Recently two supplements have appeared on the Folens website regarding extra material which they say can be examined in 2015 .

One supplement involves Implicit Differentiation and gives the impression that differentiation of Implicit functions can be examined .

Projectmaths.com has been in contact with the NCCA

This is their reply “It’s worth noting that the syllabus dos not specifically mention *implicit* differentiation. Thus, it cannot be assumed that students have studied this approach (but may of course use it validly) and an exam question would be set or scaffolded in such a way that the student is able to apply the required differentiation. The specific learning outcome relates to finding the slope of a tangent to a **circle**, and the type of representation of a circle that is relevant is stated in Section 2.2 (co-ordinate geometry). In a follow up question to clarify the previous answer we received the following”

”Since implicit differentiation is not specified in the learning outcome, the student ** will not be **asked to differentiate x^2 + y^2 + 2gx + 2fy + c. ”

Message: Implicit differentiation cannot be asked.

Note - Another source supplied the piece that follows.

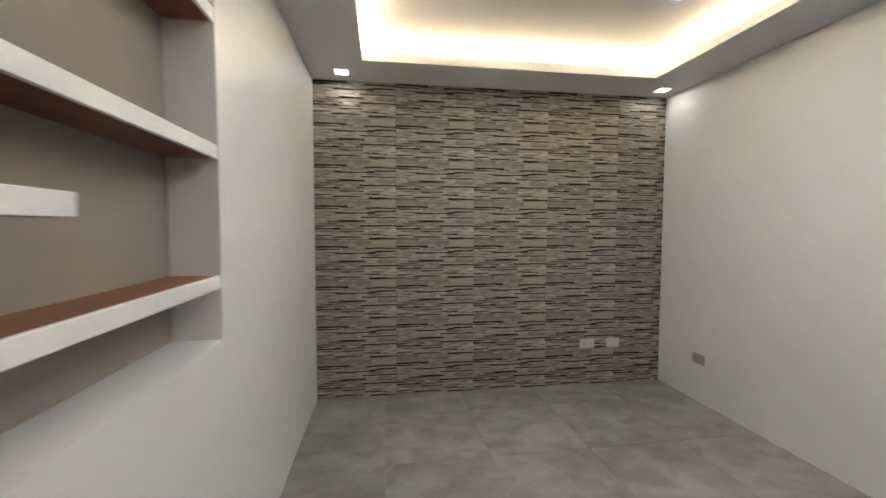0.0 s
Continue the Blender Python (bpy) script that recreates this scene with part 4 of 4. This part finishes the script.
part("handle", tube(bmesh.new(), bend([(-0.2, 0.25, 0.78), (-0.2, 0.3, 0.86), (0.2, 0.3, 0.86), (0.2, 0.25, 0.78)], 4), 0.012, 8), PLASTIC, bin_)

dor = empty("door_2", "mahogany entry door, ajar, in a dark wooden frame", "door", (0, YH, 0), kind="structure")
part("door_frame", boxes((3.58, 3.64, -0.15, 0.012, 0, 2.09), (4.42, 4.48, -0.15, 0.012, 0, 2.09), (3.64, 4.42, -0.15, 0.012, 2.03, 2.09), bevel=0.003), MAHOG, dor)
lf = new("door_leaf")
lf.parent = dor
lf.matrix_basis = pose(4.415, -0.10, 0.0, 0, 0, 180 + 14)
bm = boxes((0, 0.76, -0.02, 0.02, 0.01, 2.02), bevel=0.002)
leafm = part("door_board", bm, ENTRY, lf)
for a, b in ((0.12, 0.34), (0.42, 0.64)):
    for c, d_ in ((0.15, 0.9), (1.0, 1.85)):
        part("door_panel", boxes((a, b, -0.028, -0.018, c, d_), bevel=0.008), ENTRY, lf)
part("door_handle", tube(bmesh.new(), bend([(0.70, -0.02, 1.0), (0.70, -0.06, 1.0), (0.66, -0.075, 1.0), (0.60, -0.075, 1.0)], 4), 0.011, 8), CHROME, lf)
part("escutcheon", boxes((0.68, 0.72, -0.026, -0.018, 0.93, 1.07), bevel=0.004), CHROME, lf)

hs = empty("house", "blue two-storey neighbour house with louvred eaves", "house", (14.0, 1.5, -0.35))
part("wall", boxes((0, 5, -9.3, 8, 0.19, 4.6), (0.005, 5, -15, -9.3, 0.19, 3.6)), BLUEW, hs)
part("eave", boxes((-0.9, 0.02, -15.3, 8.3, 3.0, 3.12)), BLUE, hs)
for k in range(5):
    part("slat", boxes((-0.25, -0.05, -15 if k < 2 else -9.3, 8, 3.2 + k * 0.26, 3.34 + k * 0.26)), BLUE, hs)
part("fascia", boxes((-0.06, 0.01, -9.3, 8, 3.12, 4.55)), BLUE, hs)
part("fascia", boxes((-0.06, 0.01, -15, -9.3, 3.12, 3.62)), BLUE, hs)
for k in range(11):
    y = -14.4 + k * 2.0
    w = part("window", boxes((-0.06, 0.01, y, y + 1.4, 1.6, 2.75)), EXTPAINT, hs)
    part("pane", boxes((-0.07, -0.05, y + 0.08, y + 0.66, 1.68, 2.67)), DIMGLASS, w)
    part("pane", boxes((-0.07, -0.05, y + 0.74, y + 1.32, 1.68, 2.67)), DIMGLASS, w)
    for j in range(6):
        part("bar", boxes((-0.10, -0.085, y + 0.12 + j * 0.22, y + 0.145 + j * 0.22, 1.6, 2.75)), EXTPAINT, w)
for y in (-12.7, -8.7, -4.7, -0.7, 3.3):
    part("pilaster", boxes((-0.12, 0.0, y - 0.2, y + 0.2, 0.19, 3.0)), BLUE, hs)
ps = empty("gate_post", "dark steel post standing behind the boundary wall", "post", (6.6, -1.78, -0.16))
part("shaft", boxes((-0.08, 0.08, -0.08, 0.08, 0, 2.7), bevel=0.01), PLASTIC, ps)
part("crossbar", boxes((-0.02, 0.02, -0.3, 0.2, 2.55, 2.59)), PLASTIC, ps)

# ---- stone tile wall ----
SW = tagged(part("wall_stone", boxes((XN, XW, YS - 0.003, YS, 0, ZC)), STONED), "wall of split-face stone-look tiles in grey, sand and dark brown", "wall", kind="structure")


# dark strips for one tile's print and groove shade: from, to (shares of its width), height over its foot, height of the
# strip
GROOVES = [
    (0.22, 0.56, 0.010, 0.007), (0.66, 1.0, 0.000, 0.008), (0.61, 1.0, 0.229, 0.008), (0.0, 0.40, 0.240, 0.010),
    (0.0, 0.31, 0.224, 0.007), (0.66, 1.0, 0.203, 0.009), (0.24, 0.66, 0.191, 0.008), (0.62, 0.74, 0.195, 0.010),
    (0.56, 1.0, 0.160, 0.007), (0.15, 0.31, 0.128, 0.006), (0.30, 0.61, 0.128, 0.011), (0.55, 1.0, 0.095, 0.009),
    (0.0, 0.14, 0.089, 0.009), (0.0, 0.24, 0.074, 0.008), (0.23, 0.31, 0.072, 0.011), (0.31, 0.60, 0.052, 0.006),
    (0.66, 0.79, 0.031, 0.006), (0.0, 0.21, 0.024, 0.006),
]
SAND = (0.68, 1.0, 0.250, 0.042)


def strip_layout(seed):
    """Courses of stones over one tile, dark strips for the grooves between them and a smooth sandy block."""
    r = random.Random(seed)
    out, z = [], 0.0
    while z < 0.2995:
        h = min(r.choice((0.012, 0.016, 0.020, 0.024, 0.028)), 0.3 - z)
        if 0.3 - z - h < 0.010:
            h = 0.3 - z
        x = 0.0
        while x < 0.5995:
            w = min(r.uniform(0.09, 0.30), 0.6 - x)
            if 0.6 - x - w < 0.05:
                w = 0.6 - x
            kind = r.choices((0, 1, 3), (0.40, 0.02, 0.58) if x < 0.10 else (0.74, 0.06, 0.20))[0]
            out.append((x, x + w, z, z + h, r.uniform(0.0042, 0.0060), kind))
            x += w
        z += h
    for a, b, low, tall in GROOVES:
        a, b, tall = a * 0.6, b * 0.6, tall * 1.35
        step = a + (b - a) * r.uniform(0.3, 0.7)
        out.append((a, step, low, low + tall, 0.0066, 2))
        out.append((step, b, low + tall * 0.1, low + tall * 0.85, 0.0065, 2))
        # a pale stone strip over the groove, added for the highlight along its edge
        out.append((a + 0.004, b - 0.003, low + tall, low + tall + 0.006, 0.0072, 0))
    # short thin dark strips as lesser grooves between the main ones
    for k in range(16):
        a, low = r.uniform(0.0, 0.46), r.uniform(0.005, 0.245)
        out.append((a, a + r.uniform(0.06, 0.14), low, low + r.uniform(0.0025, 0.0045), 0.0063, 2))
    a, b, low, tall = SAND
    out.append((a * 0.6, b * 0.6, low, low + tall, 0.0064, 1))
    return out


def stone_tile(layout, w, h):
    bm = bmesh.new()
    for x0, x1, z0, z1, d, kind in layout:
        x1, z1 = min(x1, w), min(z1, h)
        if x1 - x0 < 0.004 or z1 - z0 < 0.002:
            continue
        f = [bm.verts.new((x, -d, z)) for x, z in ((x0, z0), (x1, z0), (x1, z1), (x0, z1))]
        b = [bm.verts.new((x, 0, z)) for x, z in ((x0, z0), (x1, z0), (x1, z1), (x0, z1))]
        fs = [bm.faces.new(f)] + [bm.faces.new((f[i], b[i], b[(i + 1) % 4], f[(i + 1) % 4])) for i in range(4)]
        for q in fs:
            q.material_index = kind
    bmesh.ops.recalc_face_normals(bm, faces=bm.faces)
    return bm


LAYOUT = strip_layout(8)
cache = {}
for col in range(5):
    x = XN + 0.605 * col
    w = min(0.6035, XW - x)
    for row in range(8):
        z = 0.304 * row
        h = min(0.3038, ZC - z)
        key = (round(w, 3), round(h, 3))
        if key not in cache:
            t = part("stone_tile", stone_tile([(a * 1.005, b * 1.005, c, d, e, k) for a, b, c, d, e, k in LAYOUT], w, h), [STONE, STONEY, STONED, STONEG], SW)
            cache[key] = t.data
        else:
            t = new("stone_tile", cache[key])
            t.parent = SW
        t.location = (x, YS - 0.003, z)

# ---- floor tiles ----
tiles = {}


def floor_tile(parent, name, mat, x0, x1, y0, y1, gap):
    w, h = round(x1 - x0, 3), round(y1 - y0, 3)
    if w < 0.02 or h < 0.02:
        return
    if (name, w, h) not in tiles:
        t = part(name, boxes((-w / 2 + gap, w / 2 - gap, -h / 2 + gap, h / 2 - gap, -0.012, 0.0)), mat, parent)
        tiles[(name, w, h)] = t.data
    else:
        t = new(name, tiles[(name, w, h)])
        t.parent = parent
    t.location = ((x0 + x1) / 2, (y0 + y1) / 2, 0)


xs = [XN] + [0.2 + 0.6 * k for k in range(8)] + [4.82]
ysl = [YB] + [2.65 - 0.6 * k for k in range(9, -2, -1)] + [YS]
for a, b in zip(xs, xs[1:]):
    for c, d in zip(ysl, ysl[1:]):
        if a > 2.5 and c > -1.2:
            continue
        floor_tile(FLOOR, "tile", FLOORTILE, a, b, c, d, 0.0011)
r = random.Random(4)
y = YB
while y < YP + 0.9:
    y2 = min(y + (0.113 if y == YB else 0.152), YP + 0.9)
    x = XN
    step = r.choice((0.25, 0.5, 0.7, 1.0))
    while x > XK:
        x2 = max(x - step, XK)
        floor_tile(KFLOOR, "plank", PLANK, x2, x, y, y2, 0.0026)
        x, step = x2, 1.0
    y = y2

Regarding the Binomial Theorem

Here are the replies :The application of the binomial theorem follows on from the outcome requiring students to be able to *perform* *the arithmetic operations of addition, subtraction, multiplication and division on polynomials and rational algebraic expressions..*. and in that context **it would apply to n being a natural number rather than a rational number**

The two learning outcomes related to the binomial theorem are to ‘*compute binomial coefficients’* and ‘*apply the binomial theorem*’. Thus, they should be able to find the coefficient associated with any particular term. They should also recognise the pattern of these coefficients, particularly in the context of Sections 1.1 and 1.3 of the syllabus.